WORK INSTRUCTIONS:
Write out only the span of lines that begins at the line with "for t, m in" and ends at the line with "for curve in". Keep both end lines, word for word.

* Start GIVEN INFORMATION *

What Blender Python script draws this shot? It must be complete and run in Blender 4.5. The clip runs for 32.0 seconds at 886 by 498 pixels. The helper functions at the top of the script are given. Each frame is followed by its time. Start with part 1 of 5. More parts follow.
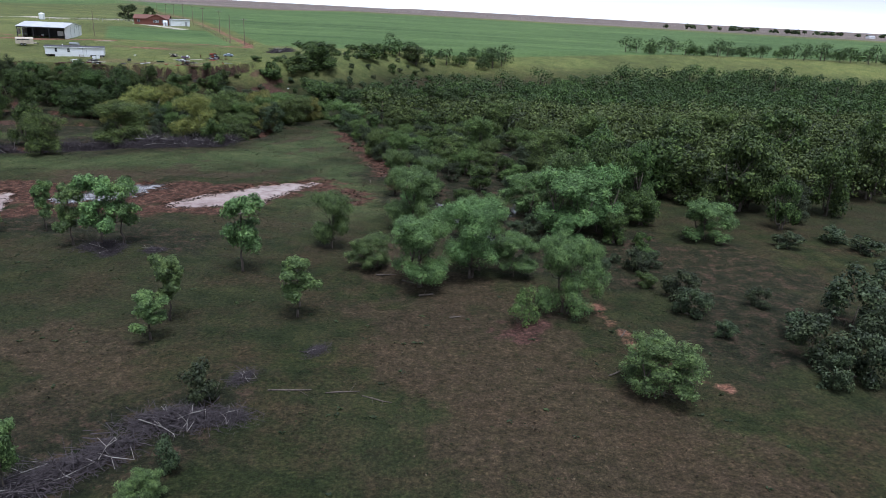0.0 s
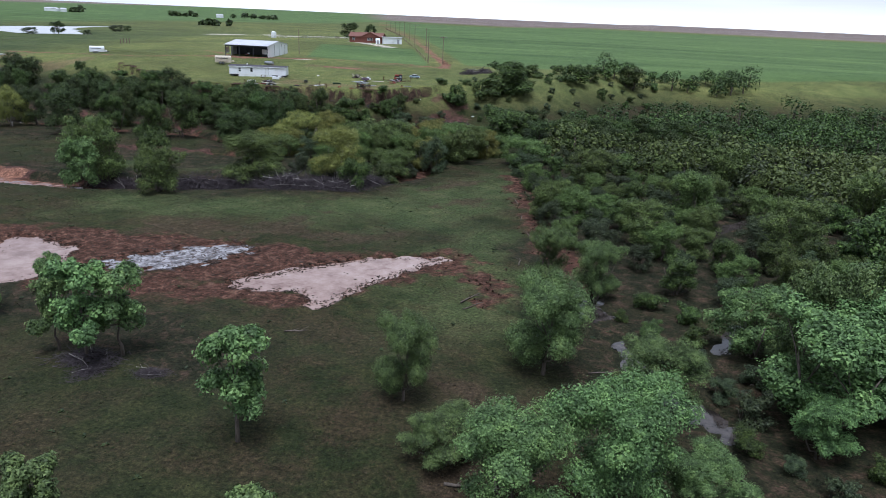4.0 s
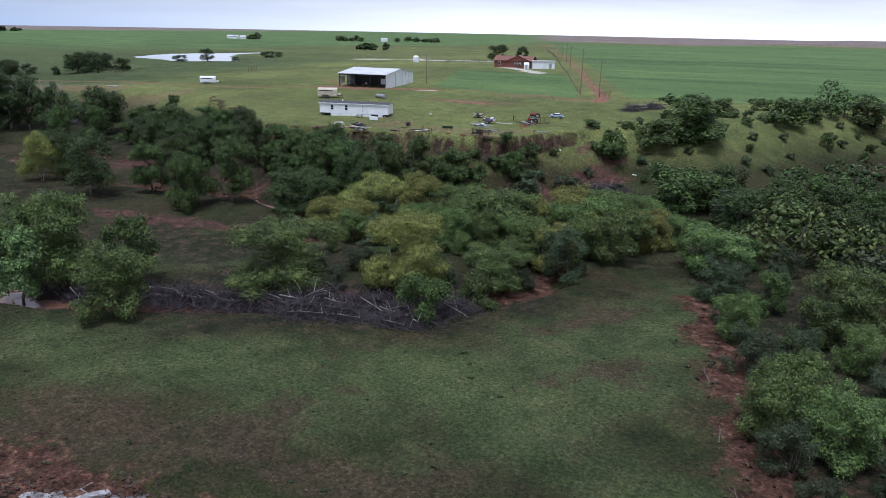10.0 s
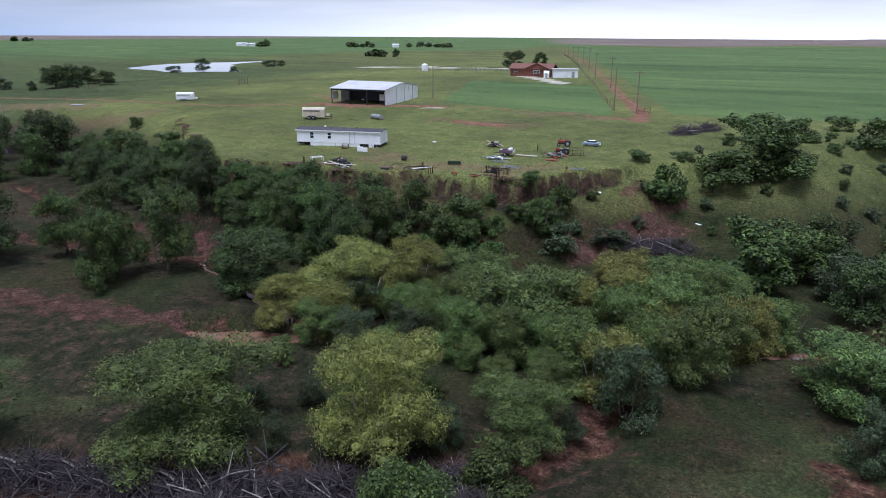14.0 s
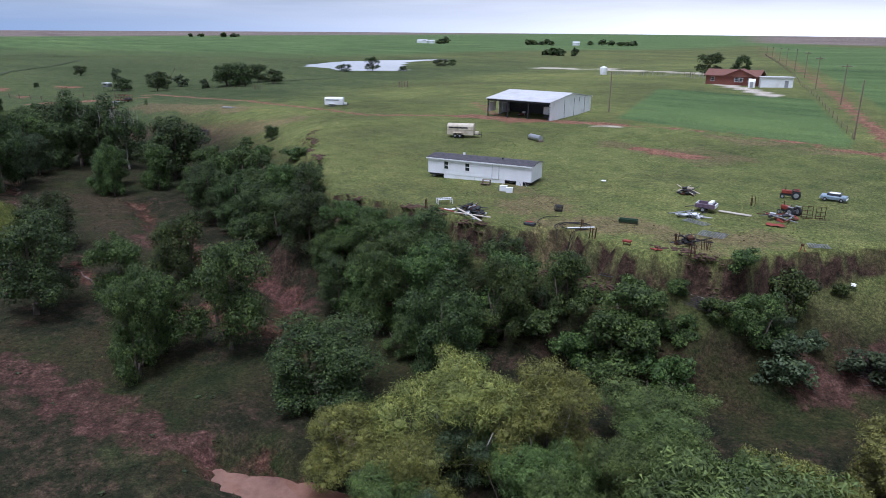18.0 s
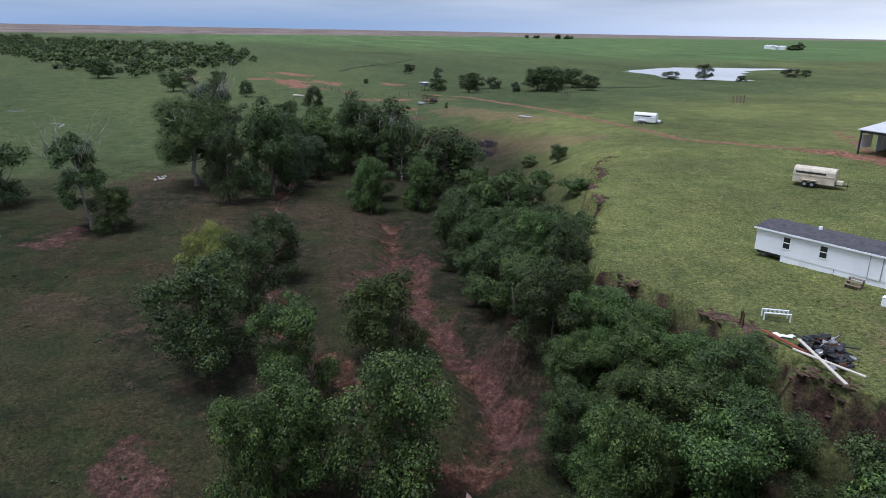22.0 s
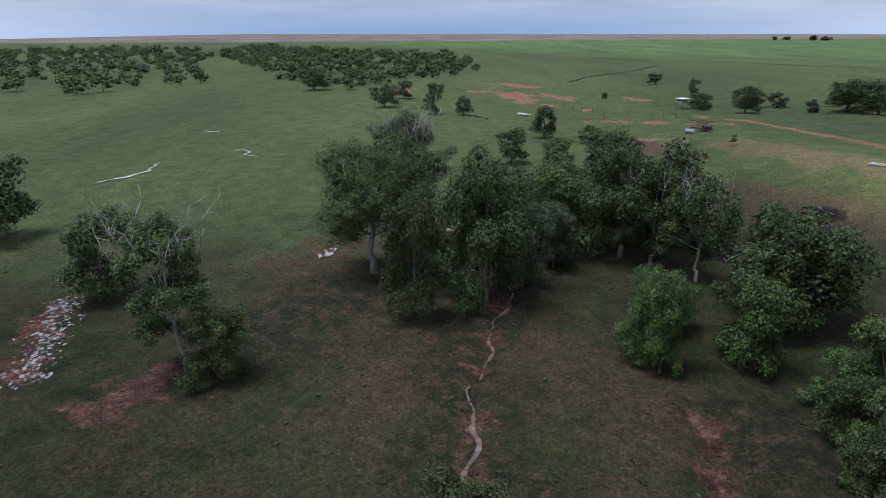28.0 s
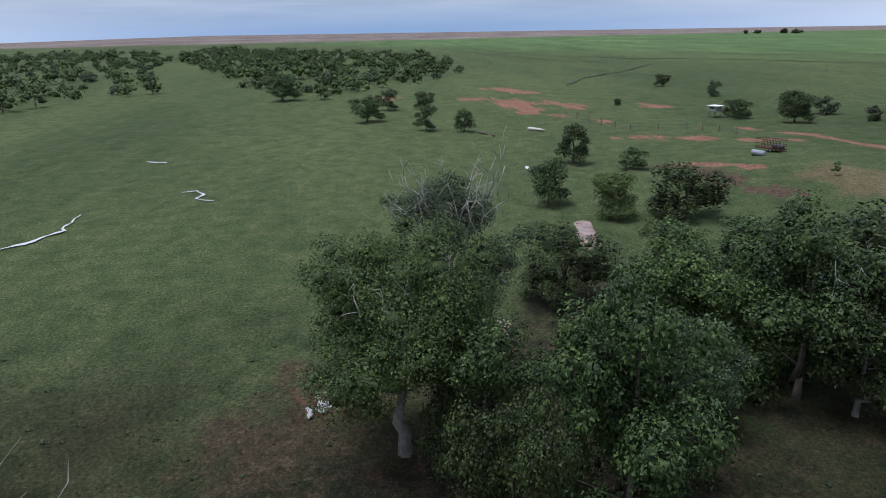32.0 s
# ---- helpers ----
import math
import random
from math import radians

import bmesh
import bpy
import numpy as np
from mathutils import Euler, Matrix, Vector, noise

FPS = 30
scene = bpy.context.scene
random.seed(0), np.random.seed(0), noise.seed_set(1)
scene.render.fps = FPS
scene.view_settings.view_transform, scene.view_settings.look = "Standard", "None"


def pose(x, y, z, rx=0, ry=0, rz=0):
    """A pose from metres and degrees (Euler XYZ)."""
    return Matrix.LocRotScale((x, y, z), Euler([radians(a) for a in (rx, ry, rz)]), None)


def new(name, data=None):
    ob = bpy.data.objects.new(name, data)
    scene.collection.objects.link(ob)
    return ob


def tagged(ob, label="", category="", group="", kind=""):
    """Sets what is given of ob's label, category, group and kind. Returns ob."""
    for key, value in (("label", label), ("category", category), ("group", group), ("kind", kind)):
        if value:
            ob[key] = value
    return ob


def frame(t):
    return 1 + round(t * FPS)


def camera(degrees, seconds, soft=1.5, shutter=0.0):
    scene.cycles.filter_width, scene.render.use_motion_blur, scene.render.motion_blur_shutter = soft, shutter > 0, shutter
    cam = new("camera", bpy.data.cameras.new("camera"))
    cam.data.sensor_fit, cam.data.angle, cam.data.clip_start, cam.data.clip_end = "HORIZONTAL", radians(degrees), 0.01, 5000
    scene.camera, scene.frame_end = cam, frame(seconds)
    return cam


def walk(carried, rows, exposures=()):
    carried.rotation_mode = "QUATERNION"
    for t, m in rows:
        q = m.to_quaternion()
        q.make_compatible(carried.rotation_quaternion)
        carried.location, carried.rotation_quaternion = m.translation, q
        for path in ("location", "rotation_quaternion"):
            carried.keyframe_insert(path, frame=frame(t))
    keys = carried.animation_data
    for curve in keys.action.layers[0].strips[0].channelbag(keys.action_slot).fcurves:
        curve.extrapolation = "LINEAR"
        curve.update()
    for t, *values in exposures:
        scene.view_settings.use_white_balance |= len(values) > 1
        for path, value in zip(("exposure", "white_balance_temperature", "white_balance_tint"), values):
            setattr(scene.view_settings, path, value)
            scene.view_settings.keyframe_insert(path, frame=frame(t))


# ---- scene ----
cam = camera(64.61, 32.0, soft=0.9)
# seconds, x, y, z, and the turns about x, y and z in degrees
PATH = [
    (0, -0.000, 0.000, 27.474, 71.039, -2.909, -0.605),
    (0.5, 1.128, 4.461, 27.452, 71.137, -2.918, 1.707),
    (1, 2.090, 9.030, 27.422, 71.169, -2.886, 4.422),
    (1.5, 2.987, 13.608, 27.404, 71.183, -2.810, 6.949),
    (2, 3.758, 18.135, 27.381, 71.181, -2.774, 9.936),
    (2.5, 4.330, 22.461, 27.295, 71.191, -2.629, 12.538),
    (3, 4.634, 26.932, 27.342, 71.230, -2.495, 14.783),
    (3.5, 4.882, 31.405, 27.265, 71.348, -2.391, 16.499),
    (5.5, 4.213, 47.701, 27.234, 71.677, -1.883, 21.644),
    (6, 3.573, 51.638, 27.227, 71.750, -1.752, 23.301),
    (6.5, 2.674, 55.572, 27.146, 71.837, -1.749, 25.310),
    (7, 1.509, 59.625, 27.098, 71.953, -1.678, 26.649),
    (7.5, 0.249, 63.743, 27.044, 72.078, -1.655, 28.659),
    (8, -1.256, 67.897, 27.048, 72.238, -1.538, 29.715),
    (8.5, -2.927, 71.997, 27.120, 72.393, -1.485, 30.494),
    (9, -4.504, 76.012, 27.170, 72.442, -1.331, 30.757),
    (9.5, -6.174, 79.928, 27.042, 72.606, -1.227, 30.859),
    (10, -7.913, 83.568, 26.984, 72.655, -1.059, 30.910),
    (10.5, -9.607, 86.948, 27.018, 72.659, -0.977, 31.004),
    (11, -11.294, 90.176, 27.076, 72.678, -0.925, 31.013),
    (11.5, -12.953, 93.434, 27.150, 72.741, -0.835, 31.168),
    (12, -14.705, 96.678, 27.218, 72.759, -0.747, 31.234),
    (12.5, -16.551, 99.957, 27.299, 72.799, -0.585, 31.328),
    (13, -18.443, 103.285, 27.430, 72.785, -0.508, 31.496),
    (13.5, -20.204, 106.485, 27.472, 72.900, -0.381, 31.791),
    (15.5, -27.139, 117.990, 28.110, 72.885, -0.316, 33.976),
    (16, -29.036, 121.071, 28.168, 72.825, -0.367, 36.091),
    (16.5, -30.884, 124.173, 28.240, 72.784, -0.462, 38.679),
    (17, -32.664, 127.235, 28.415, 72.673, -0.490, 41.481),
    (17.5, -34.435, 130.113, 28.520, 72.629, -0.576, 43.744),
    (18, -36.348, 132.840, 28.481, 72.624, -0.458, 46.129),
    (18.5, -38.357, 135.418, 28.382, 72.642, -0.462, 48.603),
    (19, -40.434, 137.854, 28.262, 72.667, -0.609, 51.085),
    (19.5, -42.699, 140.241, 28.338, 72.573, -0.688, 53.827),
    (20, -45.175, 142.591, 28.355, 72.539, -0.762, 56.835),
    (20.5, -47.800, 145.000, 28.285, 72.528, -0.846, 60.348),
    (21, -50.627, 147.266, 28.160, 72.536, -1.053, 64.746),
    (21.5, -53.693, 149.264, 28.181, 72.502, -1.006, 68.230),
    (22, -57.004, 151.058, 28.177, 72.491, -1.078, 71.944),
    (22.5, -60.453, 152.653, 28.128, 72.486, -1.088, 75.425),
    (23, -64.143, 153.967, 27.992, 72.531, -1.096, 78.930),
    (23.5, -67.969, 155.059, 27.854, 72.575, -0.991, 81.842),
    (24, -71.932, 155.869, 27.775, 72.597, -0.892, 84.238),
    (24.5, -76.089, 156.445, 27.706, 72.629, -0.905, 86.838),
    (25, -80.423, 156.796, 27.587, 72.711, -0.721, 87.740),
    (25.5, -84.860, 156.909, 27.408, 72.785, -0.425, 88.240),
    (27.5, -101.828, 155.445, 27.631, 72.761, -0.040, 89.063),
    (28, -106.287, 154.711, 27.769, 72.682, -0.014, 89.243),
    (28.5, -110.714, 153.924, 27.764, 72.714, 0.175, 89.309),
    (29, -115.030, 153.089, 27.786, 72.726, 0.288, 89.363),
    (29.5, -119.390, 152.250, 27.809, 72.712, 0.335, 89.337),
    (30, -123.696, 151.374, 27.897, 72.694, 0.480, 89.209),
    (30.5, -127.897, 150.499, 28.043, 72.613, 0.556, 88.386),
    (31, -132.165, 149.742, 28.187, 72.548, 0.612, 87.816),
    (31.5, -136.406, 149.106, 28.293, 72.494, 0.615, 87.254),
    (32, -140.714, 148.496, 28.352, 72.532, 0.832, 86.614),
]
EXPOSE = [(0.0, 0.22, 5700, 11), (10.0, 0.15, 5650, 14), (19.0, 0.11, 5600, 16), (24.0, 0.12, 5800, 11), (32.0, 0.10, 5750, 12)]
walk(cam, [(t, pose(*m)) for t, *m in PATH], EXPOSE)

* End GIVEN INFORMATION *
* Start GIVEN INFORMATION *

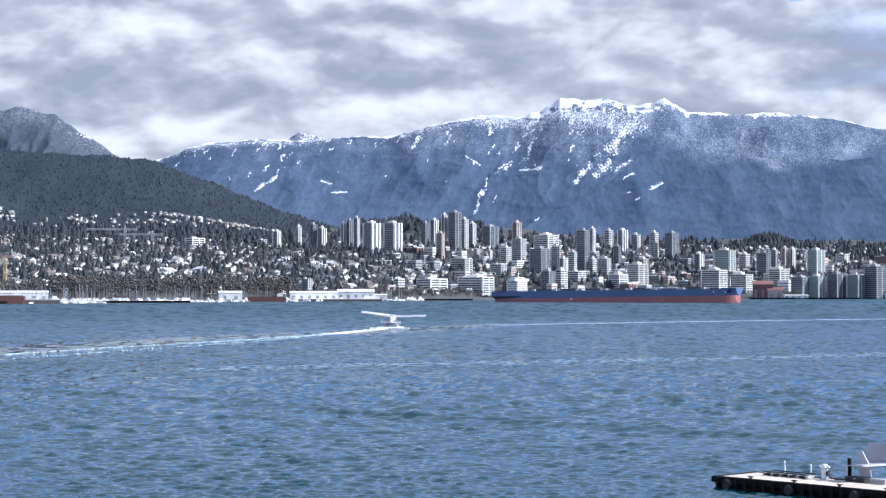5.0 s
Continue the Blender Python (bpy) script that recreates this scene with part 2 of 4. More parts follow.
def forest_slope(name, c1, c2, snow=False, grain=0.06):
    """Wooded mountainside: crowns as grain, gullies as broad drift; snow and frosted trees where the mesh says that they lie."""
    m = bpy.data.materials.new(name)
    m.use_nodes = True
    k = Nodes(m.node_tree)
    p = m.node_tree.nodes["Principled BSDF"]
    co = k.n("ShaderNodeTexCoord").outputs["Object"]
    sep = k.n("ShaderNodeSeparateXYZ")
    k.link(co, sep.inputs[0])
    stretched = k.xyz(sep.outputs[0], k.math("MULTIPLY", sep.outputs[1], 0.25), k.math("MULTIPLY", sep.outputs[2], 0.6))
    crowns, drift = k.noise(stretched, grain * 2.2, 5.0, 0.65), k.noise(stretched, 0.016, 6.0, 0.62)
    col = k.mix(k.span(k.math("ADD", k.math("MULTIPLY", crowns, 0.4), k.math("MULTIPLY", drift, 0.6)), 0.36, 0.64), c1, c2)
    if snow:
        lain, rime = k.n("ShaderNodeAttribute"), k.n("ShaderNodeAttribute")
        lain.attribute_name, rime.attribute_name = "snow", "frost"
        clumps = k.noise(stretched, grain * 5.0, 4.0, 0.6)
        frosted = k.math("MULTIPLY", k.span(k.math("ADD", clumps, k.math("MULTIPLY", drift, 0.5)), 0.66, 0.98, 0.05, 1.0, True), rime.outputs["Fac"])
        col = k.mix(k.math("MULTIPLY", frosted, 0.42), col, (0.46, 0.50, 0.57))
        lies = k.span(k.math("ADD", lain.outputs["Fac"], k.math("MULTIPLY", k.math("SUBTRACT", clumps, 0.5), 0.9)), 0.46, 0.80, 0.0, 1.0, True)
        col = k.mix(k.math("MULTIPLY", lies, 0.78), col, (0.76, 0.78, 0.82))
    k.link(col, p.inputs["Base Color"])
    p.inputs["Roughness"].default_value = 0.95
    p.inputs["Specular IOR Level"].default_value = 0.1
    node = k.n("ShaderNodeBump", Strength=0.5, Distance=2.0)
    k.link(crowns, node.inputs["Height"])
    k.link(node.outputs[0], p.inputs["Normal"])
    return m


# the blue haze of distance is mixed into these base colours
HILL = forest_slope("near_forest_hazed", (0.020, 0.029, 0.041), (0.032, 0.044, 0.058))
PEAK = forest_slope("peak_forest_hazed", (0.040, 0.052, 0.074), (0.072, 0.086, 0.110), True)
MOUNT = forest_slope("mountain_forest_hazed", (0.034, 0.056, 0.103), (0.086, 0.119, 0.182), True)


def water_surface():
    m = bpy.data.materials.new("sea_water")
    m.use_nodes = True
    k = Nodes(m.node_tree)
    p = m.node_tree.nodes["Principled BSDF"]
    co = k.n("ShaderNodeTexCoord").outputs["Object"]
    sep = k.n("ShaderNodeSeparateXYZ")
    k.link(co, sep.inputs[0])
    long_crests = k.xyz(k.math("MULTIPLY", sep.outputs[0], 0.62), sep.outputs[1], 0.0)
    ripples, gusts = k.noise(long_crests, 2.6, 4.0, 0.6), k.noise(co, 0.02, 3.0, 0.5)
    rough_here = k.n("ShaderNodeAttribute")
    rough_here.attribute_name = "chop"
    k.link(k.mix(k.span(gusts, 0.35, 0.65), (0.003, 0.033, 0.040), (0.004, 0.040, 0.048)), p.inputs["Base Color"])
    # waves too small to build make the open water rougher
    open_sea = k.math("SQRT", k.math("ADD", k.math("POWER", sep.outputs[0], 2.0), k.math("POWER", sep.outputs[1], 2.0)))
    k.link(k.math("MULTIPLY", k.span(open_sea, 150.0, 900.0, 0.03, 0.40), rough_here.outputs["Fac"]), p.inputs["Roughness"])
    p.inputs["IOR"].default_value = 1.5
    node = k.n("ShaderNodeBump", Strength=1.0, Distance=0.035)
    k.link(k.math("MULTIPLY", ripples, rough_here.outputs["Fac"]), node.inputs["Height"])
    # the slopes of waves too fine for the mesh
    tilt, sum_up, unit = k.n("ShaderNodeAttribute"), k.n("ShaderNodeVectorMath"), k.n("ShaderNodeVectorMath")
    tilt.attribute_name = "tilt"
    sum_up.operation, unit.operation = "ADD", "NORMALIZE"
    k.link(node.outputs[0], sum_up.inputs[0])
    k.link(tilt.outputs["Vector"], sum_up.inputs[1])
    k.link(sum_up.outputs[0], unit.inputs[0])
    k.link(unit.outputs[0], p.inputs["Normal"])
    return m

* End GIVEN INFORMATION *
* Start GIVEN INFORMATION *

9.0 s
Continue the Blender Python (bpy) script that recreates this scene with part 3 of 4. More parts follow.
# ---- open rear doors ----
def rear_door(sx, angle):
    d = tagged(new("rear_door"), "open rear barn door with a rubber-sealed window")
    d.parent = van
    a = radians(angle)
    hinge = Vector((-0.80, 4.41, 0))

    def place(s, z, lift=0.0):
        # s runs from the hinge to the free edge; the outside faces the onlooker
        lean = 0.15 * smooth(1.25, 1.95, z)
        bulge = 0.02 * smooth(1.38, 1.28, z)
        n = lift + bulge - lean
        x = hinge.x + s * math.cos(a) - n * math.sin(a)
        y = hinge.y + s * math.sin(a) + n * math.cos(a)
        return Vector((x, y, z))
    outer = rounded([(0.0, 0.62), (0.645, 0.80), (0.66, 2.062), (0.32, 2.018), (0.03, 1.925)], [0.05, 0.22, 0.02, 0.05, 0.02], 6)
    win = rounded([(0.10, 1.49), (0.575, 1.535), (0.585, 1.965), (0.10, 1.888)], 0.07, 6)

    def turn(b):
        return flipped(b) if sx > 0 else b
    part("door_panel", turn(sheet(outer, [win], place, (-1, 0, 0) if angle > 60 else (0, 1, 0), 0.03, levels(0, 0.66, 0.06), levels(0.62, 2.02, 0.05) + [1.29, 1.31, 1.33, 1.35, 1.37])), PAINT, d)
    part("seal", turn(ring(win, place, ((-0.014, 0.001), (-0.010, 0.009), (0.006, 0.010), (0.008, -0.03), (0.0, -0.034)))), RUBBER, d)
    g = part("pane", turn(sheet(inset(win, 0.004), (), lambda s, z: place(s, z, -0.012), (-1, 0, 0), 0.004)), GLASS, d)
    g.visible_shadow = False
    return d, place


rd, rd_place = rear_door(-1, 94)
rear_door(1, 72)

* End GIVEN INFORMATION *

TASK RESPONSE:
    for t, m in rows:
        q = m.to_quaternion()
        q.make_compatible(carried.rotation_quaternion)
        carried.location, carried.rotation_quaternion = m.translation, q
        for path in ("location", "rotation_quaternion"):
            carried.keyframe_insert(path, frame=frame(t))
    keys = carried.animation_data
    for curve in keys.action.layers[0].strips[0].channelbag(keys.action_slot).fcurves:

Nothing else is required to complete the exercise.